Many people are familiar with how bizarre the hammerhead shark appears. With eyes on either side of their wide head, it’s a wonder that they can even see anything at all. However, sharks don’t need to see very well to catch their prey, and that’s what their broad heads are for. They have a sensory organ on their heads called a cephalofoil that senses the electrical fields created by any prey or threats from several miles away. Because their eyes are so far apart, they can rotate their eyes to the point that they actually have 360-degree vision.
The Chinese water deer is one of the only deer species that doesn’t grow antlers. Instead, they produce large fangs protruding out of their mouths, like vampire fangs. Both males and females have fangs, but the girls have much smaller ones.

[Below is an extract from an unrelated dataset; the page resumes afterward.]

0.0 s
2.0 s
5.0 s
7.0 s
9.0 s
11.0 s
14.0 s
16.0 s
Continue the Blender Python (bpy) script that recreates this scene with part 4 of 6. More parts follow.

These large teeth are nothing to worry about since the Chinese water deer is still an herbivore. They only use their tusks to fight off other males during the mating season before claiming females, and they use them to fend off predators in any way they can.
People think werewolves are creatures of fiction, but there is a real cat species that looks like it could be related to the werewolf. This species of cat is called the lykoi and is a natural mutation found in the domestic shorthair cat. This gene mutation causes Lykoi cats to have short hair or be completely hairless. Despite their somewhat feral appearance because of their fur, they’re actually quite affectionate towards their owners and are very unchallenging in their behavior. They tend to shed a lot as they grow older, but the hair grows back later in their lives.

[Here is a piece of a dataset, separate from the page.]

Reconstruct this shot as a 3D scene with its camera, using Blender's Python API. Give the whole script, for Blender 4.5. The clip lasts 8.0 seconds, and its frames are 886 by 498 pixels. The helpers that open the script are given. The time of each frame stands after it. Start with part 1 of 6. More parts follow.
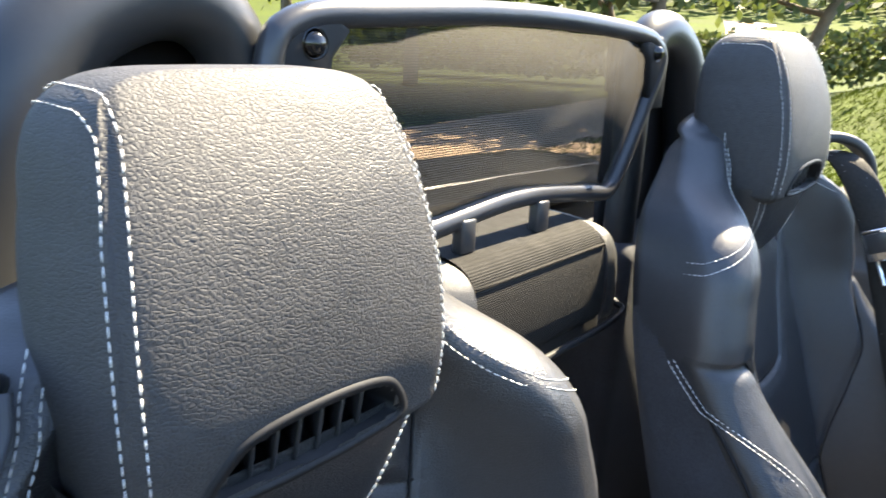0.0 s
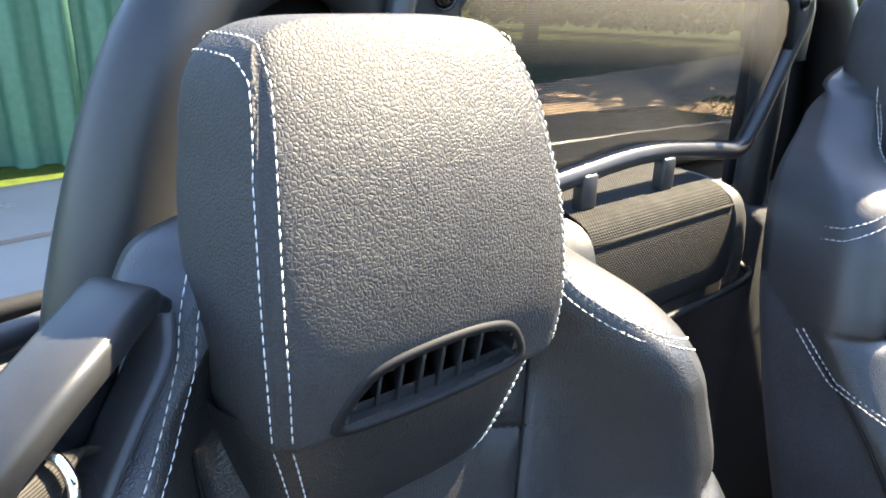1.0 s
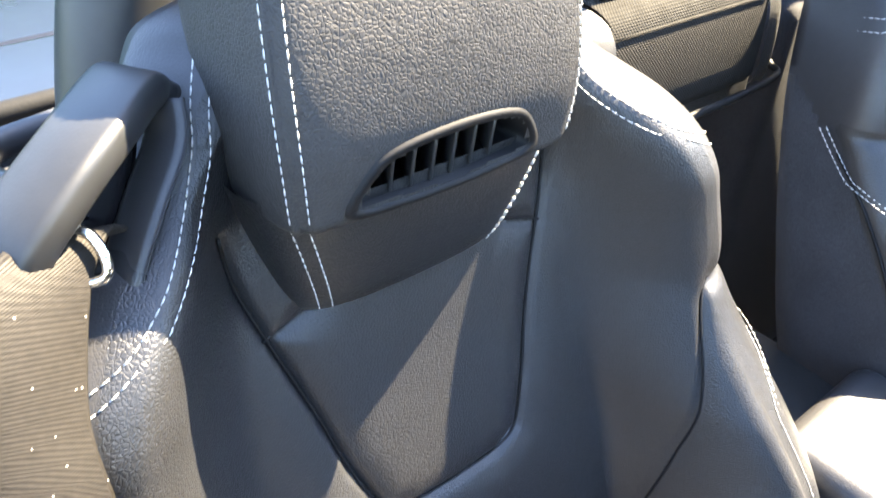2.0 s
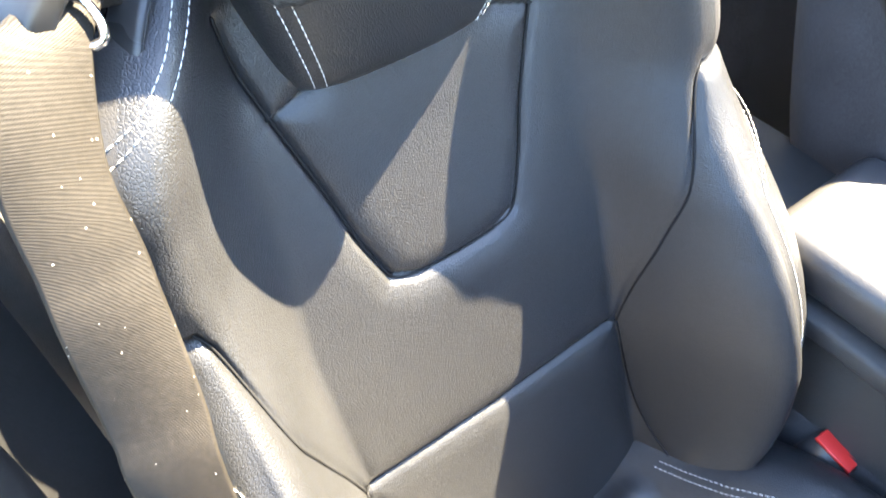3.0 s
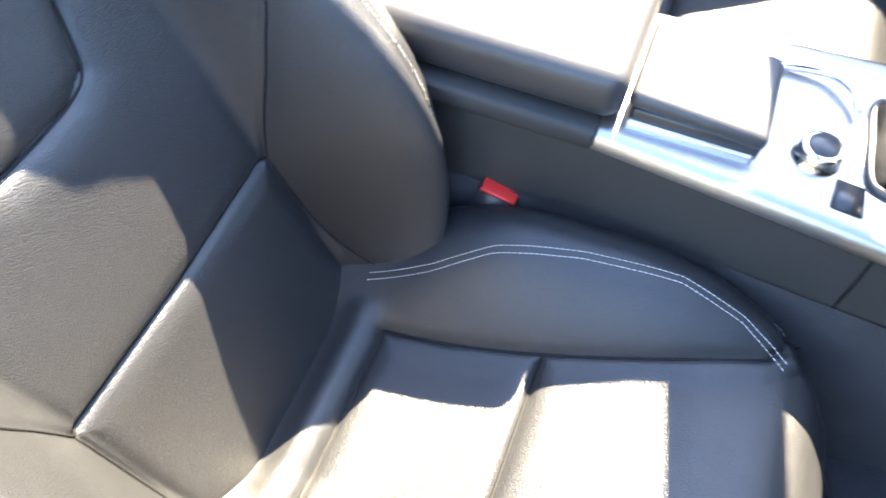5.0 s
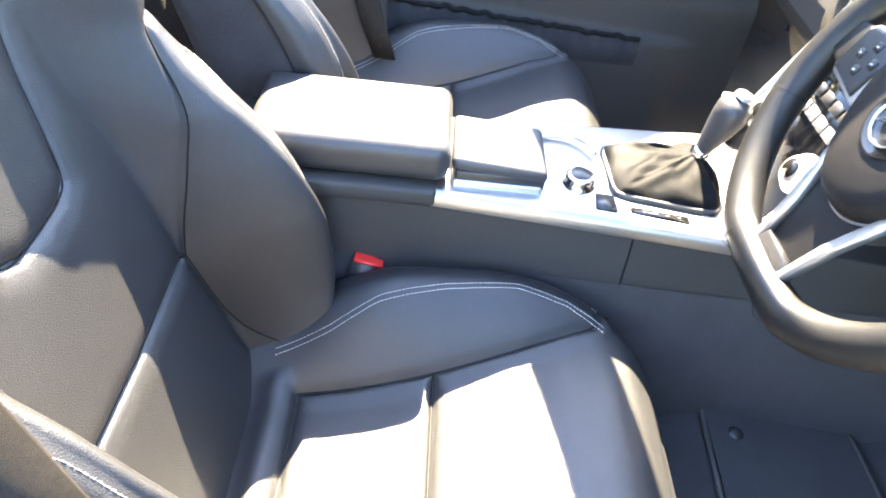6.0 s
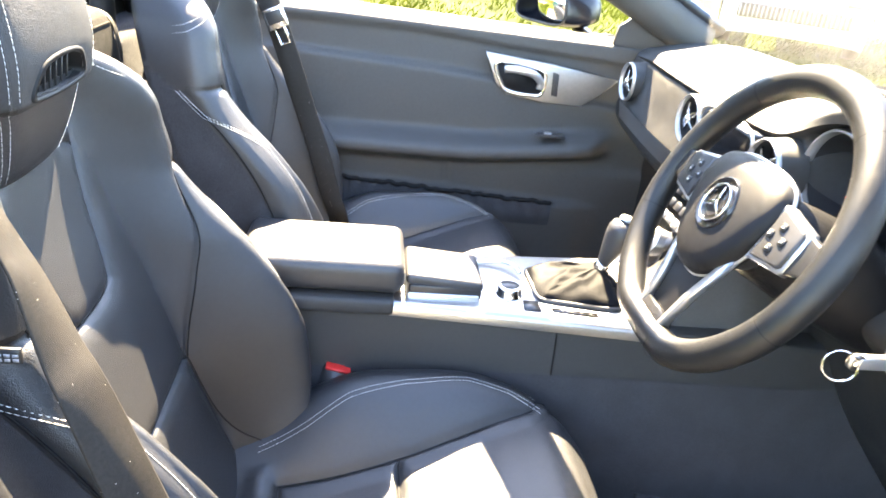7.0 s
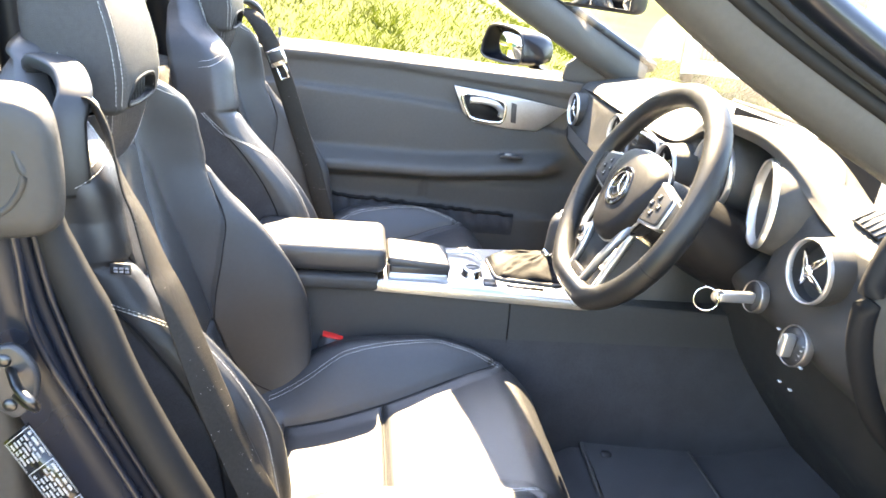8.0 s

Heterochromia iridum is the technical name for any animal with eyes of different colors. One of the most prominent examples of this unique animal is a husky with one brown and one blue eye. It doesn’t happen very often, but scientists have agreed that the reason for heterochromia is the lack of genetic diversity. Having heterochromia iridum doesn’t affect a person or animal’s vision at all since it only affects the pigments in the iris and not the functional structure of the eye itself. In some cases, this condition could result from injury or disease later on in life.

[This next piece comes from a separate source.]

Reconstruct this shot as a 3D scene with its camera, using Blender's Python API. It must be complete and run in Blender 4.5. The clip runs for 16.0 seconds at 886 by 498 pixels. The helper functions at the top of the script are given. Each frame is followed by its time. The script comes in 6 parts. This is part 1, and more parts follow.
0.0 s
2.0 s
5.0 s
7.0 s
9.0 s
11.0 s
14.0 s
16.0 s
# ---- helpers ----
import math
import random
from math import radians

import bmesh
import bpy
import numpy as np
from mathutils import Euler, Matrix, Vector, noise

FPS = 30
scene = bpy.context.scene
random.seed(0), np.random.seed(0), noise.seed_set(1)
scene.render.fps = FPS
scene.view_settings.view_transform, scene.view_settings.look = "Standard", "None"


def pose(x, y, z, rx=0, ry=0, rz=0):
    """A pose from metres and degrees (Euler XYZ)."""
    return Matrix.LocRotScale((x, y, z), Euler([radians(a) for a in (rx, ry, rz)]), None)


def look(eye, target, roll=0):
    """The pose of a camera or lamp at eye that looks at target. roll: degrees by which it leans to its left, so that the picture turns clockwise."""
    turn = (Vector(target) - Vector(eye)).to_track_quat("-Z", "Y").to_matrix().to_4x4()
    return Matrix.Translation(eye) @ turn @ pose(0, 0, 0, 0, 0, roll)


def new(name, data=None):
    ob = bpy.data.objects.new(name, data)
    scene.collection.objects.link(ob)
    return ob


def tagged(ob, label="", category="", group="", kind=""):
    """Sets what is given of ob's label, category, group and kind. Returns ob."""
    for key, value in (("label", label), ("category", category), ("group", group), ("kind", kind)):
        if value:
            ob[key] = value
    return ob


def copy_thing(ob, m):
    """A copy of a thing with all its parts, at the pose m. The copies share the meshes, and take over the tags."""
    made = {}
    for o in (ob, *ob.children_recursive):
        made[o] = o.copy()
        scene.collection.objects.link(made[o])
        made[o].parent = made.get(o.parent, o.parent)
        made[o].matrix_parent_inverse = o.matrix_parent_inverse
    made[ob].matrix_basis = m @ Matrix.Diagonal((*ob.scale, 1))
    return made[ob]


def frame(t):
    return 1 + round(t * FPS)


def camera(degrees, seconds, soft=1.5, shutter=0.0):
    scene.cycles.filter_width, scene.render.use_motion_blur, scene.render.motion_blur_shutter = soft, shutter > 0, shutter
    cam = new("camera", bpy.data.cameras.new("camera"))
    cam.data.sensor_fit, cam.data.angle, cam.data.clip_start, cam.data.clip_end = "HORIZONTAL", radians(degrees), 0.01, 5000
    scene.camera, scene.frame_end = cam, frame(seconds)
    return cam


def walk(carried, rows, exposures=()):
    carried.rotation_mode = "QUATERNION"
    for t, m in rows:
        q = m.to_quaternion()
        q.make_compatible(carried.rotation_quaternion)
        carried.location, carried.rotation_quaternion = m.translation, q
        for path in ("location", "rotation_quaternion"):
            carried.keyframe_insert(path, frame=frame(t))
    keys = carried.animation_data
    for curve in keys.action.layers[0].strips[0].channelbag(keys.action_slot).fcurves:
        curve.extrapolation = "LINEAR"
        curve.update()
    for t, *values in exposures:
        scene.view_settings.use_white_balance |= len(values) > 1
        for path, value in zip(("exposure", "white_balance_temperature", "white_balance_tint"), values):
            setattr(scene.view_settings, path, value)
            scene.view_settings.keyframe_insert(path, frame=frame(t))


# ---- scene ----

Barn owls, and all owls, are capable of doing strange things with their bodies. Because their orbital sockets are very shallow in their skulls, it means that their eyeballs can’t move. They can blink, but they cannot move up and down or side to side. That means that they compensate for this by moving their heads. Moreover, they can move their heads an impressive 270 degrees. That means that they can see almost everything around them just with a turn of their head. And they can even turn their heads upside down!